4. Flexibility and Adaptability:

Highly cohesive modules are more flexible and adaptable to changes. When new requirements arise, developers can modify or extend a cohesive module without worrying about impacting other parts of the system. This adaptability is crucial in dynamic software development environments where requirements may evolve over time.

5. Testability:

Modules with high cohesion are often more testable. Testing becomes more straightforward because the functionality encapsulated within a module is focused and well-defined. Unit testing, integration testing, and other testing processes can be conducted more effectively when modules have clear and specific responsibilities.

6. Encapsulation:

High cohesion encourages encapsulation, which is the bundling of related data and methods into a single unit. This encapsulation helps in hiding the internal details of a module, exposing only what is necessary for external use. This reduces the complexity of the system, enhances security, and facilitates the creation of well-defined interfaces.

7. Code Reusability:

Cohesive modules are often designed to perform specific, reusable tasks. This promotes code reusability as these modules can be employed in different parts of the system or even in other projects without modification. Reusing cohesive code reduces redundancy and accelerates development.

Coupling:

Coupling refers to the degree of interdependence between modules. Low coupling is desirable as it promotes reusability and maintainability. If modules are loosely coupled, changes in one module are less likely to affect others.

Types of Coupling:

1. Data Coupling:

• Modules are independent and communicate by passing minimal data between them.

def calculate_area(radius):
    return pi_times_radius_squared(radius)

def pi_times_radius_squared(radius):
    pi = 3.14
    return pi * radius * radius

2. Control Coupling:

• Modules share information by controlling each other’s behavior.

def process_data(data):
    if validate(data):
        result = analyze(data)
        visualize(result)

def validate(data):
    # validation logic
    return valid

3. Stamp Coupling:

• Modules share a complex data structure, like a record or object.

class Report:
    def __init__(self, header, body, footer):
        self.header = header
        self.body = body
        self.footer = footer

def generate_report(data):
    header = generate_header(data)
    body = generate_body(data)
    footer = generate_footer(data)
    return Report(header, body, footer)

4. Content Coupling:

• ModuleA accesses the internal data of ModuleB, demonstrating content coupling.

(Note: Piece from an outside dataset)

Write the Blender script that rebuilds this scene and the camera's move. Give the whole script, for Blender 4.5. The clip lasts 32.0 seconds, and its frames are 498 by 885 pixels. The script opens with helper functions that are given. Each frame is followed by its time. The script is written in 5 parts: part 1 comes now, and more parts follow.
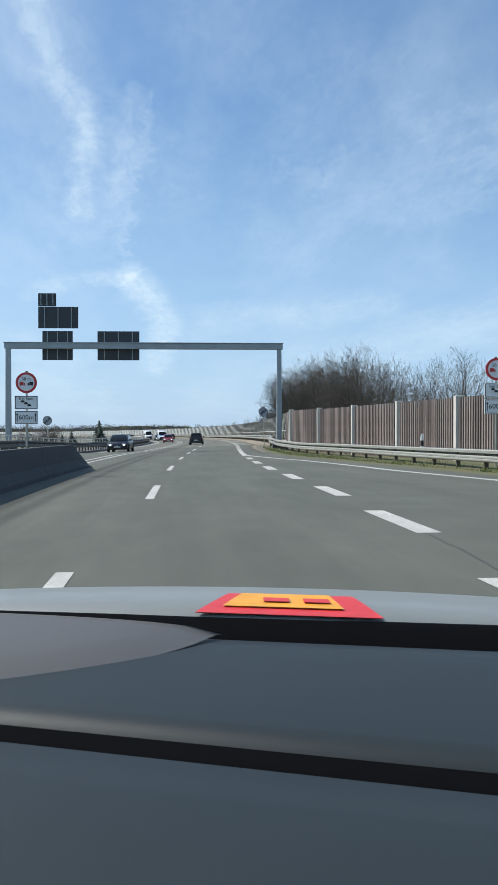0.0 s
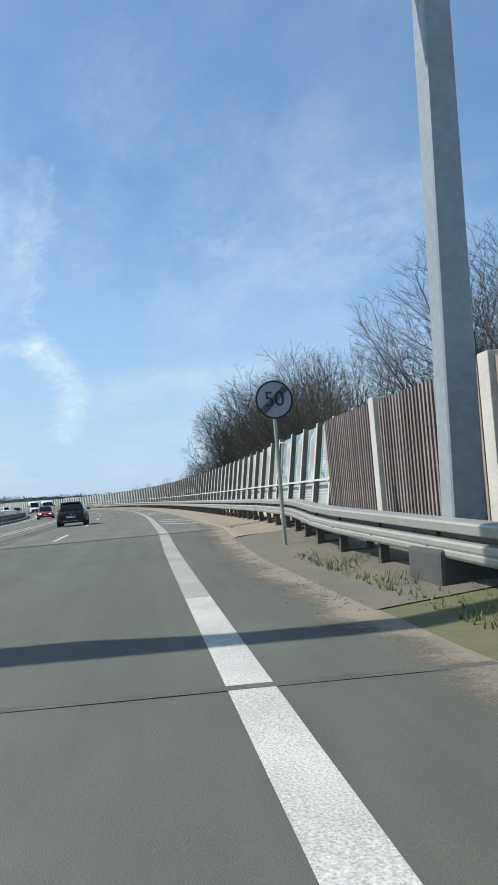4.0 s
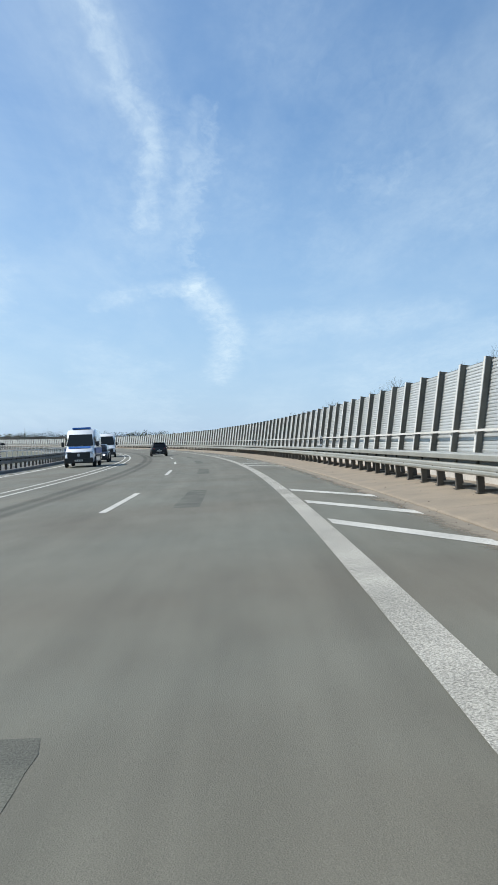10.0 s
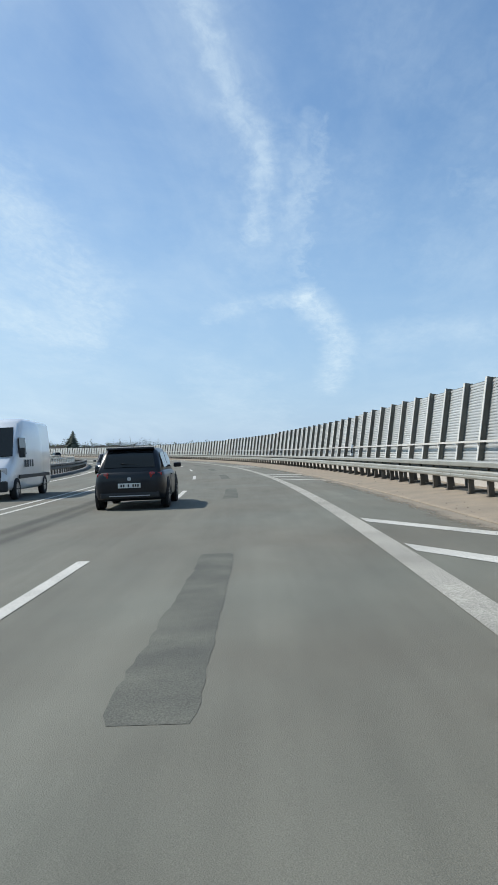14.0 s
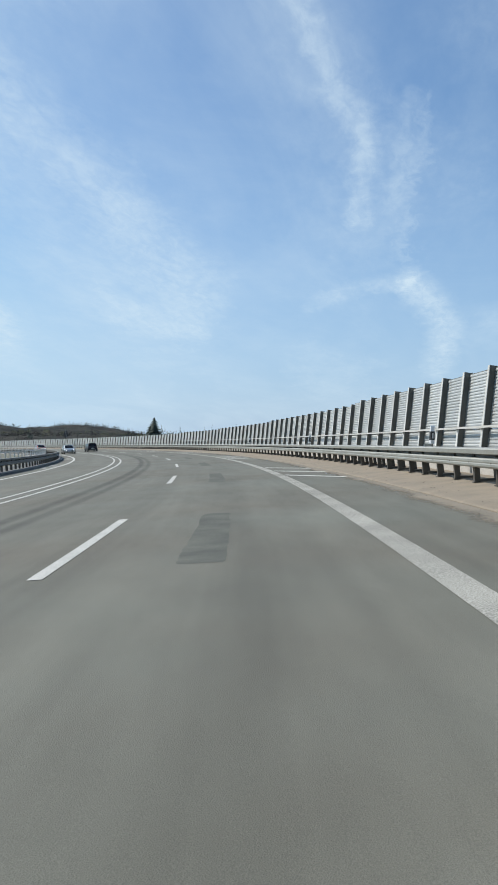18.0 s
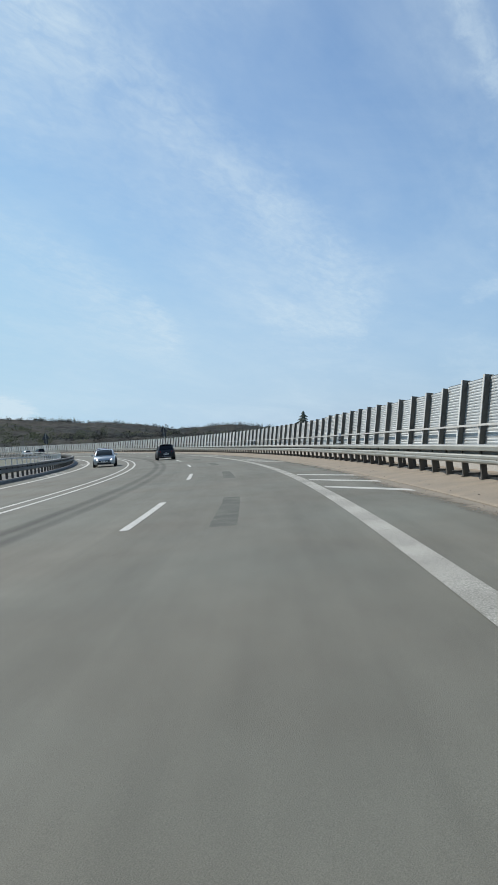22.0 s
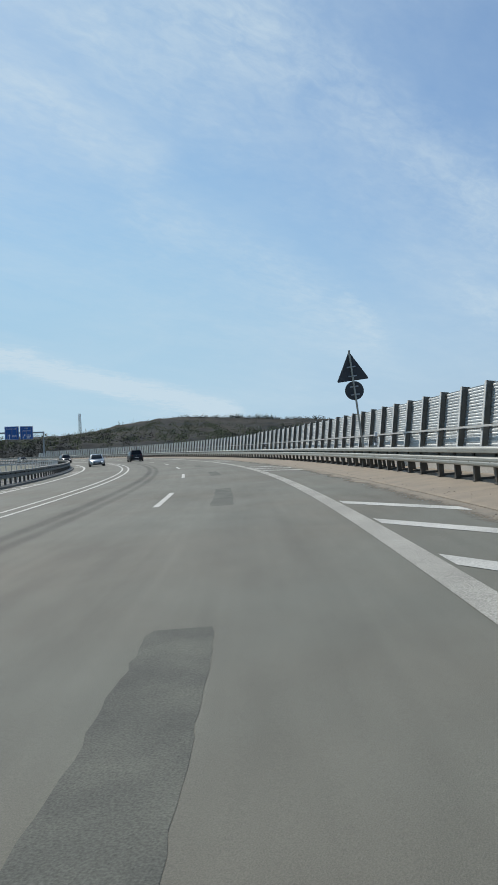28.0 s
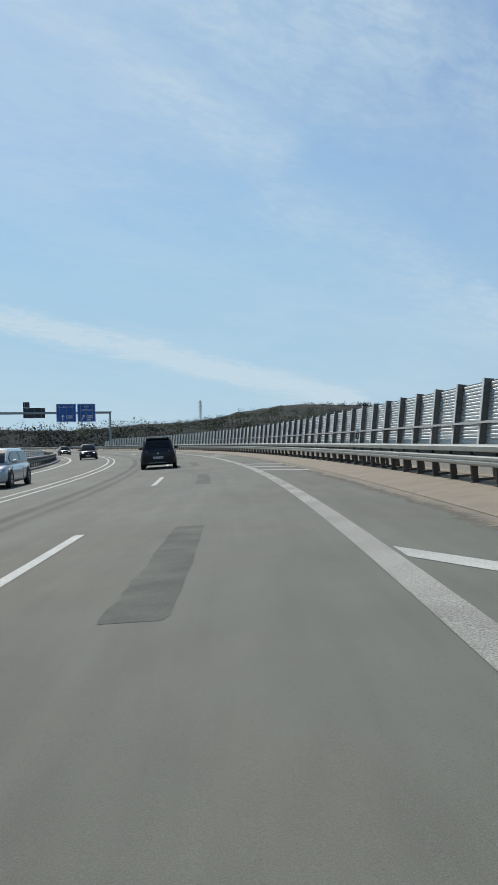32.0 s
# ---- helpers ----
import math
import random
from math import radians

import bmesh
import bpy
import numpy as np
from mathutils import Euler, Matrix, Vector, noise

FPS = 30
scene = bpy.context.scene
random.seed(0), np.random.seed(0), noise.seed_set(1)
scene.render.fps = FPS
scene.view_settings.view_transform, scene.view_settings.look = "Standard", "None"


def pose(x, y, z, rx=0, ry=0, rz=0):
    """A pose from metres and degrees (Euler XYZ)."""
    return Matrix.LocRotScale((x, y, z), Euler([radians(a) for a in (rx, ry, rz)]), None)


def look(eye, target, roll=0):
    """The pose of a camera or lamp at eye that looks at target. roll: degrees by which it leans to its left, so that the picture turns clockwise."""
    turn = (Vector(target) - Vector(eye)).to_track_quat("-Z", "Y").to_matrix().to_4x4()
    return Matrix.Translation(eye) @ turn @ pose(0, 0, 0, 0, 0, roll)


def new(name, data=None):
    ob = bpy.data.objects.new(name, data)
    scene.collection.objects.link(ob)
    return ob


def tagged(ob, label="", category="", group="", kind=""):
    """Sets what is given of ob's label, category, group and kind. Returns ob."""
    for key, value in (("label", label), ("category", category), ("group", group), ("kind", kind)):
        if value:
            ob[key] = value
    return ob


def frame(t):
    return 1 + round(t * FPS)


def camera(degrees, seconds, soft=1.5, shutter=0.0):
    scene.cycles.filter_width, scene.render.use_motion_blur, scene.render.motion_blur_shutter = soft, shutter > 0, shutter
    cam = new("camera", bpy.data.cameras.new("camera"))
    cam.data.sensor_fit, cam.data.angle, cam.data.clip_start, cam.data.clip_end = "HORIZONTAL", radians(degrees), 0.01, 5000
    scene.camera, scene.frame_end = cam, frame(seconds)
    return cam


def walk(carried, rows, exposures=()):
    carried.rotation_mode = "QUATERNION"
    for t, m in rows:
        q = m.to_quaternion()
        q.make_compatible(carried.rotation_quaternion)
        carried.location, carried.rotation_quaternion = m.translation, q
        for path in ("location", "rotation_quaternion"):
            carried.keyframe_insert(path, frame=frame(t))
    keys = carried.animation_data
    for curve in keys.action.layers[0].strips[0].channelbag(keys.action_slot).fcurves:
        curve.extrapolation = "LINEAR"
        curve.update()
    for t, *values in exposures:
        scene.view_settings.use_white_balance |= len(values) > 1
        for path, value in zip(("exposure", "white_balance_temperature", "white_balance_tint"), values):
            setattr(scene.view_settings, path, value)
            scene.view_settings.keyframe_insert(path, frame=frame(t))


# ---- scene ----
# ---- the road's line: curvature along it, metres ahead of the start ----
KAPPA = (-21.9, -13.6, 3.5, 17.9, 19.4, 24.2, 27.2, 25.8, 23.6, 23.7, 24.6, 25.0, 25.1, 25.2, 25.2, 25.2, 25.2)
KSTEP, KFIRST = 65.0, -40.0
S_GRID = np.arange(-60.0, 1001.0, 1.0)
_k = np.interp(S_GRID, KFIRST + KSTEP * np.arange(len(KAPPA)), np.array(KAPPA) * 1e-4)
_th = np.concatenate([[0], np.cumsum((_k[1:] + _k[:-1]) / 2)])
_th -= np.interp(0, S_GRID, _th)
_mid = (_th[1:] + _th[:-1]) / 2
_x = np.concatenate([[0], np.cumsum(-np.sin(_mid))])
_y = np.concatenate([[0], np.cumsum(np.cos(_mid))])
_x -= np.interp(0, S_GRID, _x)
_y -= np.interp(0, S_GRID, _y)


def heading(s):
    return float(np.interp(s, S_GRID, _th))


def bank(s):
    """The road's cross fall in the bend, in radians: its outer, right side stands higher."""
    return radians(2.2) * float(np.interp(s, (50, 71), (0.0, 1.0)))


def at(s, o, z=0.0):
    """The point s metres along the dashed lane line, o metres to its right, z above the road."""
    h, b = heading(s), bank(s)
    side = o - z * math.sin(b)
    rise = max(-12.0, min(12.0, o)) * math.sin(b)
    return Vector((float(np.interp(s, S_GRID, _x)) + math.cos(h) * side, float(np.interp(s, S_GRID, _y)) + math.sin(h) * side, z * math.cos(b) + rise))


def on_road(s, o, z=0.0, turn=0.0, lean=0.0):
    """A pose on the road: +y along it, +x to its right. lean tips the top to the right."""
    return Matrix.Translation(at(s, o, z)) @ Matrix.Rotation(heading(s), 4, "Z") @ Matrix.Rotation(-bank(s), 4, "Y") @ Matrix.Rotation(radians(turn), 4, "Z") @ Matrix.Rotation(radians(lean), 4, "Y")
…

# Content Coupling Example
class ModuleA:
    def get_data(self):
        # access internal data of ModuleB
        module_b_data = ModuleB().data
        return module_b_data

class ModuleB:
    def __init__(self):
        self.data = "Some data"

5. Message Coupling:

• Here, ModuleA and ModuleB communicate through messages, showcasing message coupling. This is a more loosely coupled approach, as modules interact through defined messages or signals.

# Message Coupling Example
class ModuleA:
    def send_message(self, message):
        # ModuleA sends a message to ModuleB
        ModuleB().receive_message(message)

class ModuleB:
    def receive_message(self, message):
        # message handling logic
        pass

Here are some key advantages of low coupling:

1. Modifiability:

Low coupling reduces the interdependence between modules. As a result, making changes to one module is less likely to impact other modules. This modifiability is crucial in dynamic software development environments where requirements may change frequently. Developers can modify or replace one module without affecting the entire system.

2. Maintainability:

Systems with low coupling are typically easier to maintain. When modules are loosely connected, changes can be isolated to specific modules, reducing the risk of unintended side effects in other parts of the system. Maintenance becomes more straightforward, and debugging is less complex because the scope of impact is limited.

3. Scalability:

Low coupling facilitates system scalability. As the size and complexity of a software system grow, loosely coupled modules allow for easier integration of new components or features. Developers can add or replace modules without disrupting the existing functionality, making it easier to scale the system to meet evolving requirements.

4. Flexibility and Adaptability:

Systems with low coupling are more flexible and adaptable to changes. New features or modules can be added, and existing ones can be modified or replaced with minimal impact on the rest of the system. This adaptability is essential in environments where the software needs to evolve in response to changing business needs or technological advancements.

5. Parallel Development:

Low coupling enables parallel development by allowing teams to work on different modules independently. Teams can develop, test, and deploy modules concurrently without extensive coordination. This parallel development approach can significantly reduce time-to-market and increase overall development efficiency.

6. Reusability:

Loosely coupled modules are often more reusable. Since modules are designed to be independent, they can be reused in different contexts or projects without significant modification. This reusability reduces redundancy, accelerates development, and ensures that well-tested and reliable components are leveraged across various parts of the system.

7. Testability:

Low coupling enhances testability. With loosely coupled modules, it’s easier to isolate and test individual components independently. This facilitates unit testing, integration testing, and other testing processes, leading to more effective and comprehensive testing of the entire system.

8. Dependency Management:

Low coupling reduces the number and strength of dependencies between modules. This simplifies dependency management and makes it easier to understand and control the relationships between different components. Reduced dependencies also minimize the ripple effects of changes, making the system more robust.

Conclusion

In summary, high cohesion is a crucial design principle that leads to more maintainable, modular, and readable code. It enhances the flexibility of the software system, making it easier to adapt to changes and reducing the likelihood of introducing errors during development and maintenance.

Low coupling is a critical design principle that promotes modifiability, maintainability, scalability, flexibility, and other positive attributes in a software system. It facilitates a more agile and responsive development process, allowing teams to adapt to changing requirements and maintain high-quality software over time.